I remember some old discussions from another forum on how one may make the players actually give up in a fight. I stumbled upon players wanting to flee and that the players intentionally getting themselves killed in a game I created where they can't normally die. In a pulp game where you will always succeed with what you're doing, but with some side effects. Even with this premise, the players choose to flee or getting killed.
Here are some of the reasons why:
×  Any performance criteria for the PCs are removed, because they will always succeed.
× The game got a pacing mechanism. At the beginning of a scene, the GM creates a trouble and then throws some chips that shows how long the scene is. The thing is, the chips doesn't measure how dangerous the trouble is (monster, lava trap etc.), but how long the scene is. Three chips equals three actions from three players and then the scene is finished. If the trouble isn't resolved by then, it's not resolved and may come back in a later scene. So the players may finish the scene by fleeing or solving it in any way possible.

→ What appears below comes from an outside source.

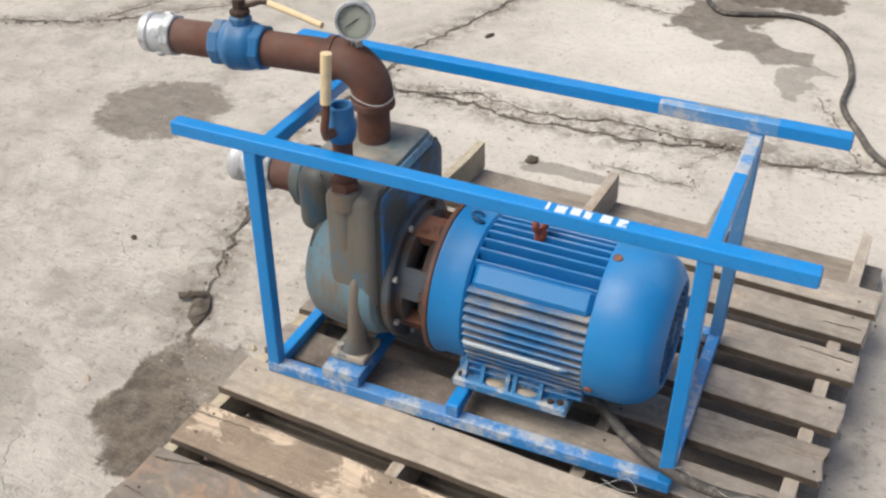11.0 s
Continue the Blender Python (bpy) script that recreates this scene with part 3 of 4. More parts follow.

× It's a one-shot game that takes 1,5 hour to play, and you don't keep your character. You draw one character from twelve archetypes in the beginning of the session and give back the character when you're done playing. This means that you don't have a connection to your character and that it's a rather unnecessary investment to build a strong one.
× At the end of each act (a game consist of three acts that has five chips to create scenes), the players narrates how the act ends. In the final act, this allows the players to go out with a bang, sometimes killing them at the same time.
× They got full control over their characters, and if they get any side effects from their action, they may choose the side effects themselves (from a list). Both me and the game also push for player involvement when it comes to make up people and places. By doing this, by giving the options to the players, they may choose bad stuff for their characters to happen. It's like writing a personality: it's the bad stuff that's memorable.